Let's now step back again and consider REST. It is an approach to communication distinct from RPC. It has come from an understanding and appreciation for the HTTP protocol, and adapting it to building web services. Where RPC tries to mimic function calls over the network, REST tries to manipulate object state. With REST one is adapting the HTTP protocol verbs to describing object state and operations thereon. I would therefore argue that it is an implementation first approach.

REST is more importantly a work in progress. There are many libraries that support REST style communication. And there are many ways in which software has used these libraries. There's an emerging consensus on how to define and present a REST interface. But being a work in progress means all implementations of these APIs will be subject to obsolescence. But at the same time we're freed of the requirement to conform to an arbitrary specification set ahead of time without exploring and maximizing the potential of the protocol.

(Thank goodness for the timely death of WSDL 2.0, which for all the improvement it brought, would still have been a step backwards. Again, last spotted in 2007.)

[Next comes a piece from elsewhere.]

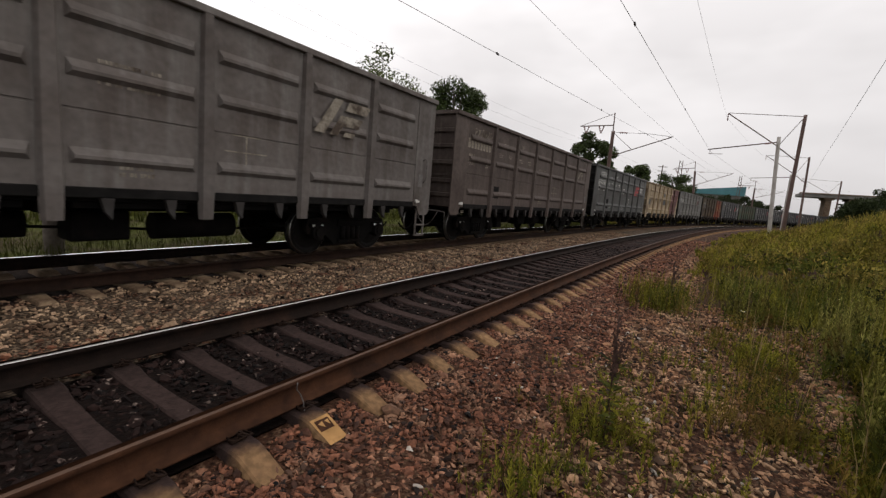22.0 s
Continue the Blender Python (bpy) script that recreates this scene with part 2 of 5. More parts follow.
M = {
    "soil": material("soil", (0.060, 0.048, 0.026), 0.95, grain=0.4, scale=7.0, stain=(0.070, 0.080, 0.020), stain_scale=0.5, stain_at=(0.40, 0.58), bump=0.5, bump_scale=18.0, gloss=0.05),
    # base darker than the loose stones: shade between them put into the colour
    "shoulder": material("shoulder", (0.040, 0.0185, 0.011), 0.95, grain=0.8, scale=40.0, stain=(0.11, 0.066, 0.041), stain_scale=22.0, stain_at=(0.52, 0.66), bump=1.0, bump_scale=36.0, gloss=0.1),
    "oily": material("oily", (0.0052, 0.0027, 0.0020), 0.9, grain=0.6, scale=26.0, stain=(0.0145, 0.008, 0.0058), stain_scale=18.0, stain_at=(0.58, 0.75), bump=1.0, bump_scale=24.0, gloss=0.1),
    "pale_bed": material("pale_bed", (0.042, 0.028, 0.019), 0.95, grain=0.7, scale=30.0, stain=(0.17, 0.125, 0.085), stain_scale=22.0, stain_at=(0.47, 0.65), bump=1.0, bump_scale=30.0, gloss=0.1),
    "stone_red": material("stone_red", (0.104, 0.0410, 0.0225), 0.85, grain=0.35, scale=40.0, island=1.0, stain=(0.188, 0.100, 0.060), stain_scale=3.0, stain_at=(0.5, 0.64), gloss=0.3),
    "stone_dusty": material("stone_dusty", (0.168, 0.084, 0.045), 0.85, grain=0.35, scale=40.0, island=1.0, stain=(0.255, 0.158, 0.092), stain_scale=2.0, stain_at=(0.48, 0.64), gloss=0.3),
    "stone_pale": material("stone_pale", (0.245, 0.168, 0.108), 0.9, grain=0.3, scale=40.0, island=1.0, stain=(0.080, 0.040, 0.025), stain_scale=2.2, stain_at=(0.46, 0.63), gloss=0.15),
    "stone_dark": material("stone_dark", (0.0092, 0.0042, 0.0033), 0.8, grain=0.4, scale=40.0, island=0.95, stain=(0.12, 0.09, 0.076), stain_scale=13.0, stain_at=(0.61, 0.65), gloss=0.15),
    "stone_white": material("stone_white", (0.30, 0.265, 0.225), 0.85, grain=0.2, scale=40.0, island=0.4),
    "concrete": material("concrete", (0.155, 0.115, 0.08), 0.9, grain=0.25, scale=22.0, stain=(0.07, 0.042, 0.027), stain_scale=3.0, stain_at=(0.42, 0.68), bump=0.35, bump_scale=40.0, each=0.15, gloss=0.15),
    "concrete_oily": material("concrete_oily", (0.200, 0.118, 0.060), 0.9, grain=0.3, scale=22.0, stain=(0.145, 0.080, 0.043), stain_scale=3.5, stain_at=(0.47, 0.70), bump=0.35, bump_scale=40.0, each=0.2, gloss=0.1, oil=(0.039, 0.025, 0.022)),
    "concrete_grimy": material("concrete_grimy", (0.185, 0.130, 0.082), 0.9, grain=0.25, scale=22.0, stain=(0.10, 0.062, 0.040), stain_scale=3.0, stain_at=(0.42, 0.68), bump=0.35, bump_scale=40.0, each=0.2, gloss=0.12),
    # rust brown, set darker to carry the shade under the train
    "rusty_shaded_bed": material("rusty_shaded_bed", (0.017, 0.0082, 0.0056), 0.95, grain=0.6, scale=24.0, stain=(0.034, 0.018, 0.012), stain_scale=16.0, stain_at=(0.52, 0.7), bump=1.0, bump_scale=24.0, gloss=0.08),
    "wheel_tread": material("wheel_tread", (0.22, 0.21, 0.20), 0.34, 1.0, grain=0.15, scale=20.0),
    "rust_mid": material("rust_mid", (0.019, 0.0098, 0.0062), 0.88, grain=0.3, scale=14.0, stain=(0.011, 0.006, 0.0042), stain_scale=2.2, stain_at=(0.45, 0.65), bump=0.2, bump_scale=40.0, gloss=0.12),
    "tan_rust": paint("tan_rust", (0.25, 0.185, 0.112), (0.075, 0.038, 0.02), 0.7, (0.46, 0.66), (0.19, 0.125, 0.066)),
    # black grime for sills and fields; on end walls also the shade between wagons
    "grime_shade": material("grime_shade", (0.0075, 0.0070, 0.0067), 0.85, grain=0.4, scale=8.0, stain=(0.013, 0.012, 0.0115), stain_scale=1.6, stain_at=(0.5, 0.7), bump=0.15, bump_scale=14.0, gloss=0.1),
    "mast_concrete": material("mast_concrete", (0.365, 0.343, 0.318), 0.9, grain=0.15, scale=14.0, stain=(0.20, 0.18, 0.16), stain_scale=1.6, stain_at=(0.52, 0.72), bump=0.3, bump_scale=30.0, gloss=0.25),
    "yellow": material("yellow", (0.37, 0.205, 0.080), 0.85, grain=0.3, scale=18.0, stain=(0.20, 0.11, 0.04), stain_scale=9.0, stain_at=(0.46, 0.66), bump=0.3, bump_scale=40.0, gloss=0.15),
    "rust": material("rust", (0.045, 0.0185, 0.0088), 0.88, grain=0.3, scale=14.0, stain=(0.027, 0.0115, 0.006), stain_scale=2.2, stain_at=(0.45, 0.65), bump=0.2, bump_scale=40.0, gloss=0.15),
    "rust_dark": material("rust_dark", (0.0095, 0.0055, 0.004), 0.88, grain=0.3, scale=14.0, stain=(0.02, 0.010, 0.0065), stain_scale=2.5, bump=0.2, bump_scale=40.0, gloss=0.12),
    "tread": material("tread", (0.55, 0.53, 0.51), 0.4, 1.0, grain=0.2, scale=20.0),
    "tread_bright": material("tread_bright", (0.80, 0.79, 0.77), 0.22, 1.0, grain=0.08, scale=20.0),
    "tread_dull": material("tread_dull", (0.075, 0.038, 0.021), 0.6, 0.3, grain=0.2, scale=20.0),
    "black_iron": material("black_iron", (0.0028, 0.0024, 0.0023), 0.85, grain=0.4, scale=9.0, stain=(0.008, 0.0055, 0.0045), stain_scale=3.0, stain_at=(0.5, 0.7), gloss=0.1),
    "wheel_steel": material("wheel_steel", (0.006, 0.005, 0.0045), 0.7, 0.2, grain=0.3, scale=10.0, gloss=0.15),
    "iron": material("iron", (0.12, 0.11, 0.105), 0.6, 0.5, grain=0.2, scale=14.0),
    "rusty_mast": material("rusty_mast", (0.10, 0.06, 0.05), 0.8, grain=0.25, scale=8.0, stain=(0.05, 0.03, 0.028), stain_scale=2.0),
    "wire": material("wire", (0.06, 0.055, 0.055), 0.6, 0.4),
    "white_paint": material("white_paint", (0.54, 0.53, 0.50), 0.75, grain=0.25, scale=20.0, stain=(0.25, 0.24, 0.22), stain_scale=5.0, stain_at=(0.5, 0.72)),
    "faded_paint": material("faded_paint", (0.21, 0.185, 0.15), 0.85, grain=0.25, scale=20.0, stain=(0.06, 0.045, 0.035), stain_scale=3.0, stain_at=(0.45, 0.62), gloss=0.15),
    "ochre_paint": material("ochre_paint", (0.20, 0.105, 0.032), 0.85, grain=0.3, scale=20.0, stain=(0.055, 0.036, 0.022), stain_scale=4.0, stain_at=(0.45, 0.66), gloss=0.15),
    "ochre_pale": material("ochre_pale", (0.30, 0.17, 0.075), 0.85, grain=0.3, scale=20.0, stain=(0.20, 0.055, 0.025), stain_scale=5.0, stain_at=(0.50, 0.66), gloss=0.15),
    "ghost_paint": material("ghost_paint", (0.19, 0.12, 0.095), 0.85, grain=0.3, scale=20.0, stain=(0.10, 0.04, 0.038), stain_scale=3.0, stain_at=(0.42, 0.56), gloss=0.15),
    "red_paint": material("red_paint", (0.30, 0.012, 0.012), 0.6, grain=0.15, scale=12.0, stain=(0.11, 0.02, 0.018), stain_scale=2.5, stain_at=(0.55, 0.8)),
    "faded_red": material("faded_red", (0.13, 0.026, 0.018), 0.8, grain=0.25, scale=12.0, stain=(0.045, 0.026, 0.019), stain_scale=2.0, stain_at=(0.42, 0.62), gloss=0.15),
    "black_paint": material("black_paint", (0.0035, 0.0035, 0.0037), 0.8, grain=0.2, scale=12.0, gloss=0.1),
    "grass": material("grass", (0.118, 0.118, 0.014), 0.75, grain=0.55, scale=1.3, island=0.65, stain=(0.2160, 0.1566, 0.0346), stain_scale=0.55, stain_at=(0.53, 0.70), through=0.4, gloss=0.08),
    "mound": material("mound", (0.165, 0.152, 0.022), 0.75, grain=0.5, scale=0.6, island=0.6, stain=(0.235, 0.165, 0.052), stain_scale=0.22, stain_at=(0.46, 0.62), through=0.35, gloss=0.06),
    "verge": material("verge", (0.050, 0.056, 0.011), 0.75, grain=0.4, scale=1.2, island=0.5, through=0.25, gloss=0.08),
    "plume": material("plume", (0.172, 0.160, 0.022), 0.8, grain=0.4, scale=1.2, island=0.55, stain=(0.16, 0.10, 0.03), stain_scale=0.7, stain_at=(0.52, 0.64), through=0.35, gloss=0.06),
    "shrub": material("shrub", (0.036, 0.042, 0.011), 0.75, grain=0.4, scale=2.0, island=0.6, through=0.3, gloss=0.1),
    "spire": material("spire", (0.215, 0.200, 0.058), 0.8, grain=0.4, scale=1.2, island=0.5, stain=(0.15, 0.145, 0.026), stain_scale=0.9, stain_at=(0.45, 0.62), through=0.35, gloss=0.06),
    "dry": material("dry", (0.26, 0.19, 0.09), 0.8, grain=0.2, scale=2.0, island=0.4, through=0.3, gloss=0.1),
    "weed": material("weed", (0.072, 0.082, 0.014), 0.75, grain=0.4, scale=2.0, island=0.6, stain=(0.12, 0.085, 0.025), stain_scale=1.5, stain_at=(0.52, 0.66), through=0.35, gloss=0.08),
    "dock_seed": material("dock_seed", (0.046, 0.021, 0.014), 0.85, island=0.5),
    "leaf": material("leaf", (0.042, 0.062, 0.016), 0.6, island=0.55, through=0.3, gloss=0.3),
    "leaf_dark": material("leaf_dark", (0.026, 0.036, 0.013), 0.7, island=0.5, through=0.25, gloss=0.12),
    "leaf_pale": material("leaf_pale", (0.075, 0.095, 0.03), 0.6, island=0.5, through=0.3, gloss=0.3),
    "bark": material("bark", (0.07, 0.055, 0.042), 0.9, grain=0.4, scale=12.0, bump=0.5, bump_scale=20.0),
    "spall": material("spall", (0.13, 0.105, 0.088), 0.95, grain=0.4, scale=30.0, bump=0.8, bump_scale=40.0, gloss=0.1),
    "petal": material("petal", (0.72, 0.70, 0.62), 0.7, island=0.1),
    "petal_yellow": material("petal_yellow", (0.60, 0.48, 0.04), 0.7, island=0.2),
    "teal_roof": material("teal_roof", (0.045, 0.165, 0.19), 0.55, grain=0.15, scale=0.5, stain=(0.05, 0.12, 0.135), stain_scale=0.2),
    "wall_block": material("wall_block", (0.13, 0.125, 0.115), 0.9, grain=0.2, scale=1.0),
    "glass_dark": material("glass_dark", (0.02, 0.025, 0.03), 0.15),
    "wood_pole": material("wood_pole", (0.11, 0.09, 0.075), 0.9, grain=0.3, scale=9.0),
    "insulator": material("insulator", (0.16, 0.05, 0.04), 0.35),
    "grey": paint("grey", (0.0241, 0.0252, 0.0272), (0.0137, 0.0125, 0.0121), 0.45, (0.48, 0.72), (0.0302, 0.0308, 0.0325)),
    "grey_worn": paint("grey_worn", (0.0363, 0.0352, 0.0352), (0.0220, 0.0176, 0.0149), 0.55, (0.42, 0.66), (0.0275, 0.0231, 0.0198)),
    "brown": paint("brown", (0.058, 0.040, 0.023), (0.020, 0.0135, 0.010), 0.7, (0.44, 0.60), (0.085, 0.058, 0.032)),
    "brown_dark": paint("brown_dark", (0.048, 0.034, 0.022), (0.018, 0.0125, 0.0095), 0.7, (0.44, 0.62), (0.066, 0.046, 0.029)),
    "tan": paint("tan", (0.1520, 0.1120, 0.0680), (0.0680, 0.0440, 0.0304), 0.65, (0.42, 0.66), (0.0880, 0.0560, 0.0360)),
    "brown_tan": paint("brown_tan", (0.098, 0.060, 0.034), (0.036, 0.023, 0.016), 0.7, (0.46, 0.62), (0.135, 0.086, 0.045)),
    "orange": paint("orange", (0.1833, 0.0390, 0.0164), (0.0663, 0.0234, 0.0148), 0.65, (0.44, 0.66), (0.0780, 0.0296, 0.0172)),
    "green": paint("green", (0.0150, 0.0360, 0.0200), (0.0500, 0.0540, 0.0280), 0.6, (0.47, 0.53), (0.0260, 0.0340, 0.0190)),
    "green_dark": paint("green_dark", (0.0215, 0.0250, 0.0150), (0.0275, 0.0220, 0.0150), 0.65, (0.42, 0.62), (0.0230, 0.0330, 0.0165)),
    "green_bright": paint("green_bright", (0.0095, 0.0370, 0.0200), (0.0400, 0.0460, 0.0240), 0.6, (0.52, 0.58)),
    "rib_brown": paint("rib_brown", (0.0468, 0.0248, 0.0176), (0.0275, 0.0165, 0.0138), 0.65),
    "light_grey": paint("light_grey", (0.1125, 0.100, 0.093), (0.0675, 0.0545, 0.048), 0.6, (0.42, 0.68), (0.1462, 0.1378, 0.1294)),
    "taupe": paint("taupe", (0.078, 0.061, 0.054), (0.049, 0.037, 0.032), 0.65, (0.42, 0.68), (0.098, 0.080, 0.070)),
    "mid_grey": paint("mid_grey", (0.0670, 0.0680, 0.0660), (0.0410, 0.0370, 0.0340), 0.55, (0.45, 0.7)),
    "cream": paint("cream", (0.31, 0.245, 0.160), (0.10, 0.066, 0.042), 0.65, (0.46, 0.68), (0.20, 0.15, 0.098)),
    "maroon": paint("maroon", (0.098, 0.034, 0.034), (0.055, 0.025, 0.024), 0.6, (0.45, 0.7), (0.12, 0.05, 0.048)),
    "tan_worn": paint("tan_worn", (0.150, 0.098, 0.052), (0.07, 0.036, 0.02), 0.7, (0.46, 0.66), (0.11, 0.066, 0.036)),
    "orange_slant": paint("orange_slant", (0.058, 0.040, 0.023), (0.020, 0.0135, 0.010), 0.6, (0.45, 0.7), split=(1.05, -1.0, -0.5, (0.18, 0.037, 0.017))),
    "maroon_slant": paint("maroon_slant", (0.31, 0.245, 0.160), (0.10, 0.064, 0.038), 0.6, (0.5, 0.75), split=(2.25, -1.0, -1.24, (0.098, 0.034, 0.034))),
    "cream_slant": paint("cream_slant", (0.098, 0.034, 0.034), (0.06, 0.028, 0.027), 0.6, (0.5, 0.75), split=(1.7, -1.0, 0.9, (0.31, 0.245, 0.160))),
    "corner_slant": paint("corner_slant", (0.098, 0.034, 0.034), (0.06, 0.028, 0.027), 0.6, (0.5, 0.75), split=(1.7, -1.0, 8.34, (0.31, 0.245, 0.160))),
    "blue_grey": paint("blue_grey", (0.1298, 0.1244, 0.1141), (0.058, 0.054, 0.051), 0.6, (0.46, 0.68), (0.150, 0.154, 0.154)),
}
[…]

In contrast to SOAP, WSDL and so on, while REST has a lot to say about communication, it has nothing to say about communication content. By convention JSON is the message format of choice, but XML messages aren't precluded. We thus have a good separation of concerns, where the communication protocol states where the content should go, but has nothing further to say about it.

The apparent disadvantage of such an approach is that there is nothing like BPEL in the REST ecosystem. Once again, I think this is a strength. If there is a great need for something like BPEL, the argument goes, there will over time be multiple implementations that satisfy the needs, and that's a good time to think about standards and approaches to support the need. Until then, time spent considering the problem will be time poorly spent.